== STATED TASK ==
Copy out every line exactly, passing over the pictures.

== RECORDED INFORMATION ==
+===+

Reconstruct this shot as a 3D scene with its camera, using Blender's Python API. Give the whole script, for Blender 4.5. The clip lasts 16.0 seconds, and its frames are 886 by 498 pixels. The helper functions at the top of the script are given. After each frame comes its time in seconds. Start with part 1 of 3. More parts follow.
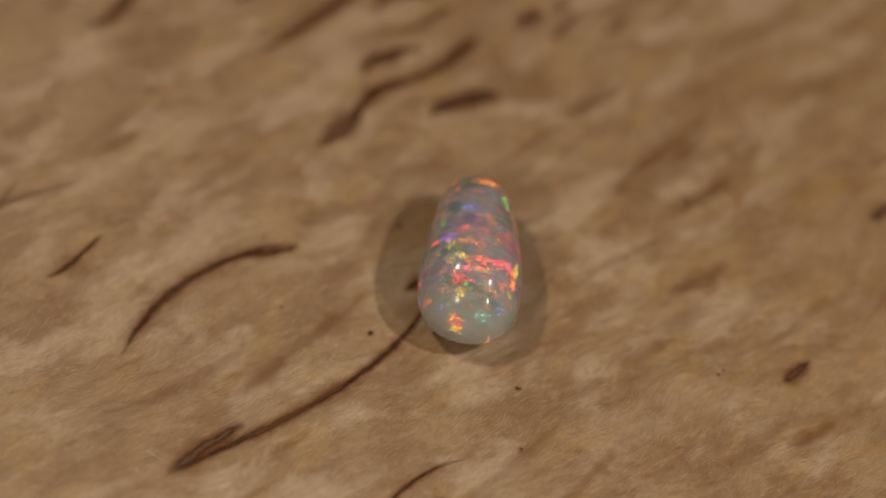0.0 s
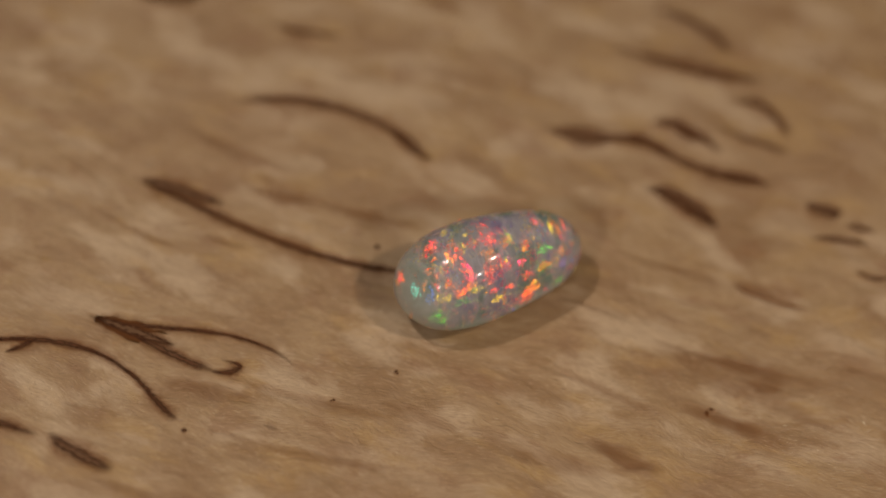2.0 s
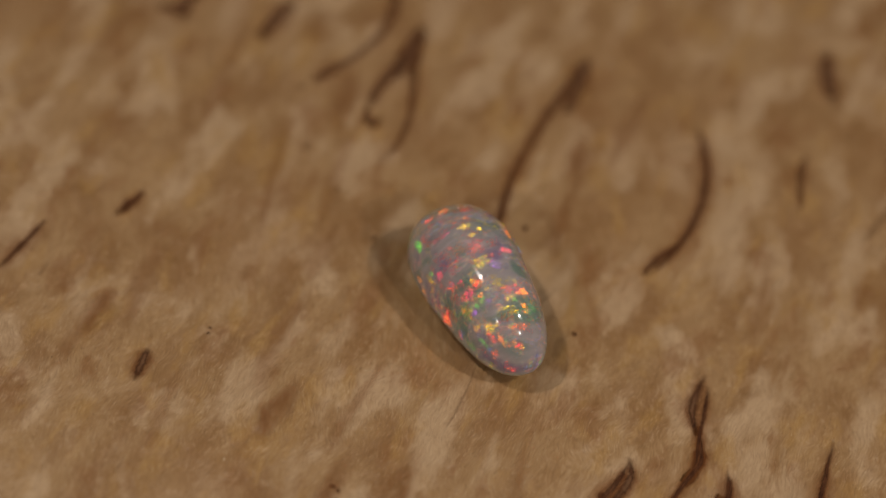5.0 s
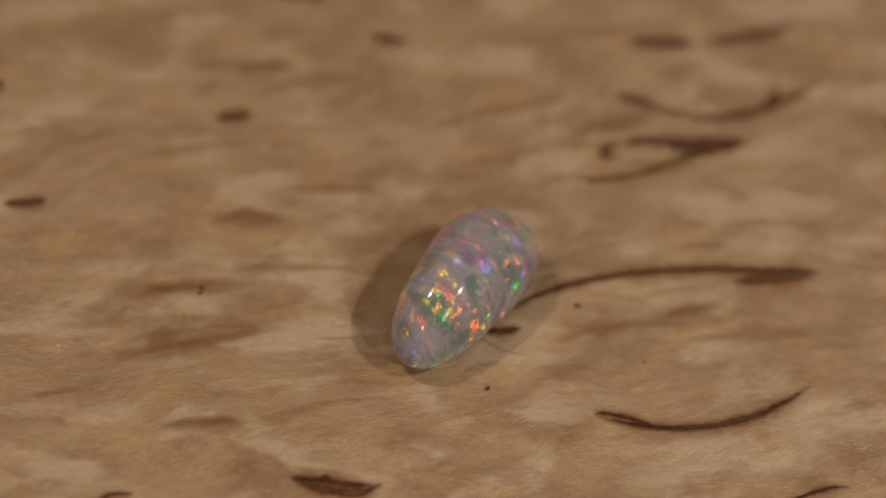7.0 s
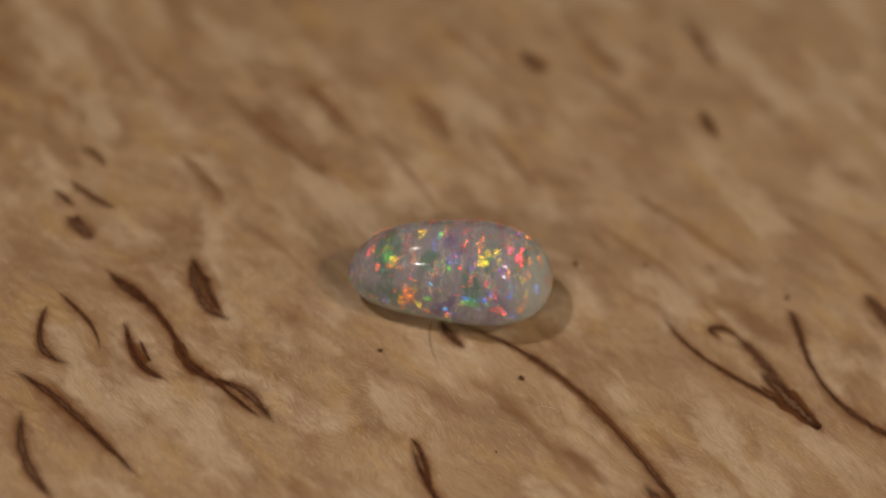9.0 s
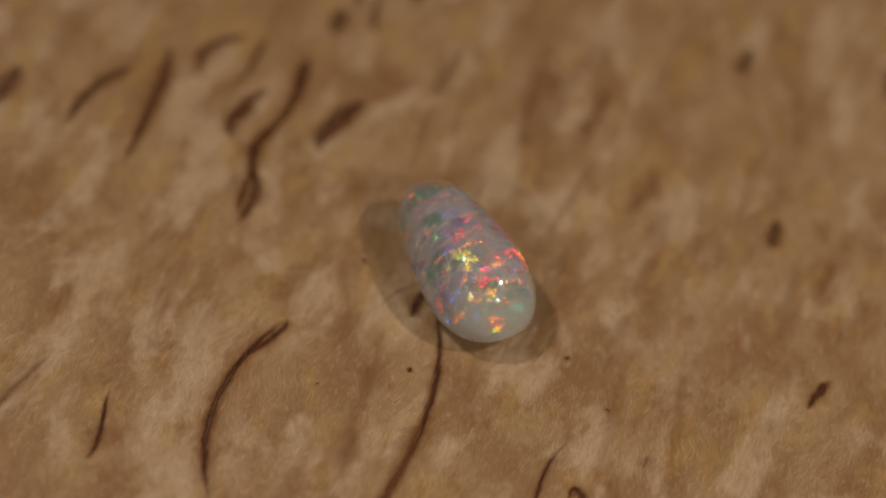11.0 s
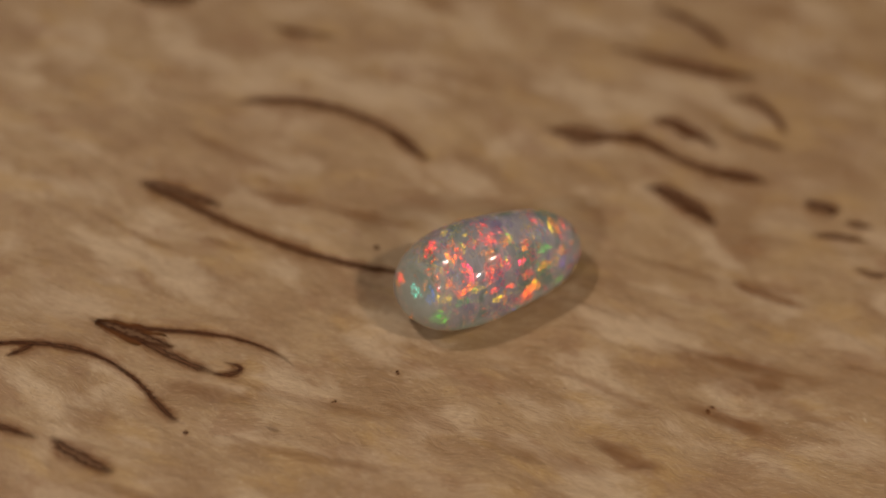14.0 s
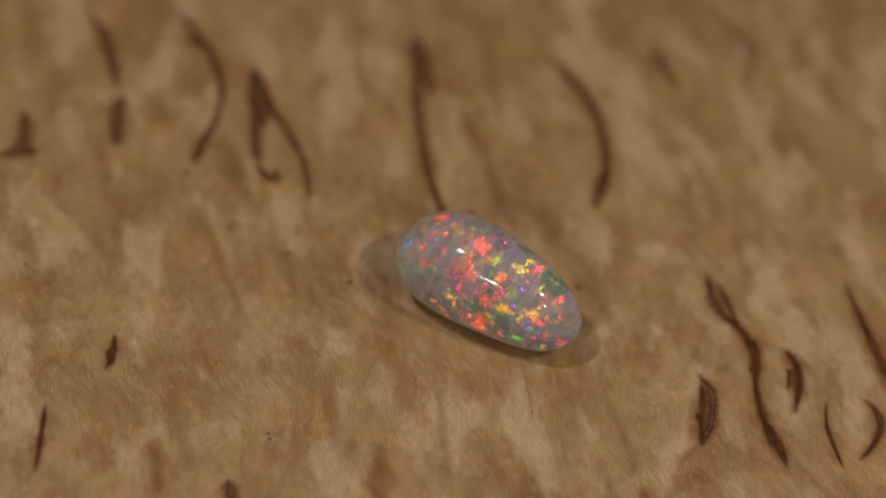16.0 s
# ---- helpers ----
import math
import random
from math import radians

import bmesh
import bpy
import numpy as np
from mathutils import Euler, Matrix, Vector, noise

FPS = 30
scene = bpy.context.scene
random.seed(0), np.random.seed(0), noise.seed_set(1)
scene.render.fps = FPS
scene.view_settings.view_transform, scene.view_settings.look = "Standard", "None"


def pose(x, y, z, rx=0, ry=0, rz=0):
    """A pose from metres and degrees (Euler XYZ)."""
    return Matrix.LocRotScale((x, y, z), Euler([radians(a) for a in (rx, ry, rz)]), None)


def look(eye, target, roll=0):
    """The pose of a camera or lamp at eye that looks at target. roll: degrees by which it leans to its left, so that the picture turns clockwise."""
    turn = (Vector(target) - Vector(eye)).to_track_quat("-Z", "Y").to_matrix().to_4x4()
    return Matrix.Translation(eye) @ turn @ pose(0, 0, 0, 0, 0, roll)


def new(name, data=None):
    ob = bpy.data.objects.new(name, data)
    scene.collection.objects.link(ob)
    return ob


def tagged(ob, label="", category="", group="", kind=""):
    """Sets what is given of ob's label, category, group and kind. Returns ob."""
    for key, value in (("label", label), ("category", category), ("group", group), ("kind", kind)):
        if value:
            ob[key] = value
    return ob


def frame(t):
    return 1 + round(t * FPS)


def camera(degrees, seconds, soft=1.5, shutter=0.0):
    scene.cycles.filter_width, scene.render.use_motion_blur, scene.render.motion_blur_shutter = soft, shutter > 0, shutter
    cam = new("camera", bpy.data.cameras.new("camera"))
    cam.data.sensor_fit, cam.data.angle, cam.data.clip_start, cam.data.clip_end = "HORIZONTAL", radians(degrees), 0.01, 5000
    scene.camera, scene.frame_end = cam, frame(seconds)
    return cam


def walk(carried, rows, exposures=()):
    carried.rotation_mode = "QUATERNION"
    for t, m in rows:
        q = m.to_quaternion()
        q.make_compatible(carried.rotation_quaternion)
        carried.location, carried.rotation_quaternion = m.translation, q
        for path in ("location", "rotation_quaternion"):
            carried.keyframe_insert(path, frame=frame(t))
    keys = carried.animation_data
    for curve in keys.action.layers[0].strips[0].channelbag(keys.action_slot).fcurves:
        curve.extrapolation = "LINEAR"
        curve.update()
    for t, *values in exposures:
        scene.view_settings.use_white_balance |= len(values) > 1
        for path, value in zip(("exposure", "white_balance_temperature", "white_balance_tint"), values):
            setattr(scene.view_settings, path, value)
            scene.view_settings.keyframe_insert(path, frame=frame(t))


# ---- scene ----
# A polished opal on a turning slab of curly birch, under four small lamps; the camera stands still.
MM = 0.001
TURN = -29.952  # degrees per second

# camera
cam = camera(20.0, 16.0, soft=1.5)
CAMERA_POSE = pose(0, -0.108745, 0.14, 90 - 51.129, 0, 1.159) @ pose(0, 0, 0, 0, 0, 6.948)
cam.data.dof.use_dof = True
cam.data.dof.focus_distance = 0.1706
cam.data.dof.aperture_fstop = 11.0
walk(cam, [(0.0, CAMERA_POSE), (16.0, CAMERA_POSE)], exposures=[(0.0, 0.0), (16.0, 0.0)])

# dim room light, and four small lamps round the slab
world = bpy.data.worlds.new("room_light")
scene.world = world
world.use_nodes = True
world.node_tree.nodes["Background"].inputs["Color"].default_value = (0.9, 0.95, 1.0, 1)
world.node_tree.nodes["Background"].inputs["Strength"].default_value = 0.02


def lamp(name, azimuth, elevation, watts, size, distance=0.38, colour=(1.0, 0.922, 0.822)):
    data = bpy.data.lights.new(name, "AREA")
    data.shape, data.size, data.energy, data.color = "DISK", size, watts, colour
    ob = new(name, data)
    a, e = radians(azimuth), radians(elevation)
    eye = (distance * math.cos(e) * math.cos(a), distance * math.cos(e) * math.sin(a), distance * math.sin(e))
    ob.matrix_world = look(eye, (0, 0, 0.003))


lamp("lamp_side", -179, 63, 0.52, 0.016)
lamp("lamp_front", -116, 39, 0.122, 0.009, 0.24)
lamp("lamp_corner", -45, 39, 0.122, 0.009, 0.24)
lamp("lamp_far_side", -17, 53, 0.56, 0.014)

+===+

== FINISHED EXERCISE ==
Reconstruct this shot as a 3D scene with its camera, using Blender's Python API. Give the whole script, for Blender 4.5. The clip lasts 16.0 seconds, and its frames are 886 by 498 pixels. The helper functions at the top of the script are given. After each frame comes its time in seconds. Start with part 1 of 3. More parts follow.
0.0 s
2.0 s
5.0 s
7.0 s
9.0 s
11.0 s
14.0 s
16.0 s
# ---- helpers ----
import math
import random
from math import radians

import bmesh
import bpy
import numpy as np
from mathutils import Euler, Matrix, Vector, noise

FPS = 30
scene = bpy.context.scene
random.seed(0), np.random.seed(0), noise.seed_set(1)
scene.render.fps = FPS
scene.view_settings.view_transform, scene.view_settings.look = "Standard", "None"


def pose(x, y, z, rx=0, ry=0, rz=0):
    """A pose from metres and degrees (Euler XYZ)."""
    return Matrix.LocRotScale((x, y, z), Euler([radians(a) for a in (rx, ry, rz)]), None)


def look(eye, target, roll=0):
    """The pose of a camera or lamp at eye that looks at target. roll: degrees by which it leans to its left, so that the picture turns clockwise."""
    turn = (Vector(target) - Vector(eye)).to_track_quat("-Z", "Y").to_matrix().to_4x4()
    return Matrix.Translation(eye) @ turn @ pose(0, 0, 0, 0, 0, roll)


def new(name, data=None):
    ob = bpy.data.objects.new(name, data)
    scene.collection.objects.link(ob)
    return ob


def tagged(ob, label="", category="", group="", kind=""):
    """Sets what is given of ob's label, category, group and kind. Returns ob."""
    for key, value in (("label", label), ("category", category), ("group", group), ("kind", kind)):
        if value:
            ob[key] = value
    return ob


def frame(t):
    return 1 + round(t * FPS)


def camera(degrees, seconds, soft=1.5, shutter=0.0):
    scene.cycles.filter_width, scene.render.use_motion_blur, scene.render.motion_blur_shutter = soft, shutter > 0, shutter
    cam = new("camera", bpy.data.cameras.new("camera"))
    cam.data.sensor_fit, cam.data.angle, cam.data.clip_start, cam.data.clip_end = "HORIZONTAL", radians(degrees), 0.01, 5000
    scene.camera, scene.frame_end = cam, frame(seconds)
    return cam


def walk(carried, rows, exposures=()):
    carried.rotation_mode = "QUATERNION"
    for t, m in rows:
        q = m.to_quaternion()
        q.make_compatible(carried.rotation_quaternion)
        carried.location, carried.rotation_quaternion = m.translation, q
        for path in ("location", "rotation_quaternion"):
            carried.keyframe_insert(path, frame=frame(t))
    keys = carried.animation_data
    for curve in keys.action.layers[0].strips[0].channelbag(keys.action_slot).fcurves:
        curve.extrapolation = "LINEAR"
        curve.update()
    for t, *values in exposures:
        scene.view_settings.use_white_balance |= len(values) > 1
        for path, value in zip(("exposure", "white_balance_temperature", "white_balance_tint"), values):
            setattr(scene.view_settings, path, value)
            scene.view_settings.keyframe_insert(path, frame=frame(t))


# ---- scene ----
# A polished opal on a turning slab of curly birch, under four small lamps; the camera stands still.
MM = 0.001
TURN = -29.952  # degrees per second

# camera
cam = camera(20.0, 16.0, soft=1.5)
CAMERA_POSE = pose(0, -0.108745, 0.14, 90 - 51.129, 0, 1.159) @ pose(0, 0, 0, 0, 0, 6.948)
cam.data.dof.use_dof = True
cam.data.dof.focus_distance = 0.1706
cam.data.dof.aperture_fstop = 11.0
walk(cam, [(0.0, CAMERA_POSE), (16.0, CAMERA_POSE)], exposures=[(0.0, 0.0), (16.0, 0.0)])

# dim room light, and four small lamps round the slab
world = bpy.data.worlds.new("room_light")
scene.world = world
world.use_nodes = True
world.node_tree.nodes["Background"].inputs["Color"].default_value = (0.9, 0.95, 1.0, 1)
world.node_tree.nodes["Background"].inputs["Strength"].default_value = 0.02


def lamp(name, azimuth, elevation, watts, size, distance=0.38, colour=(1.0, 0.922, 0.822)):
    data = bpy.data.lights.new(name, "AREA")
    data.shape, data.size, data.energy, data.color = "DISK", size, watts, colour
    ob = new(name, data)
    a, e = radians(azimuth), radians(elevation)
    eye = (distance * math.cos(e) * math.cos(a), distance * math.cos(e) * math.sin(a), distance * math.sin(e))
    ob.matrix_world = look(eye, (0, 0, 0.003))


lamp("lamp_side", -179, 63, 0.52, 0.016)
lamp("lamp_front", -116, 39, 0.122, 0.009, 0.24)
lamp("lamp_corner", -45, 39, 0.122, 0.009, 0.24)
lamp("lamp_far_side", -17, 53, 0.56, 0.014)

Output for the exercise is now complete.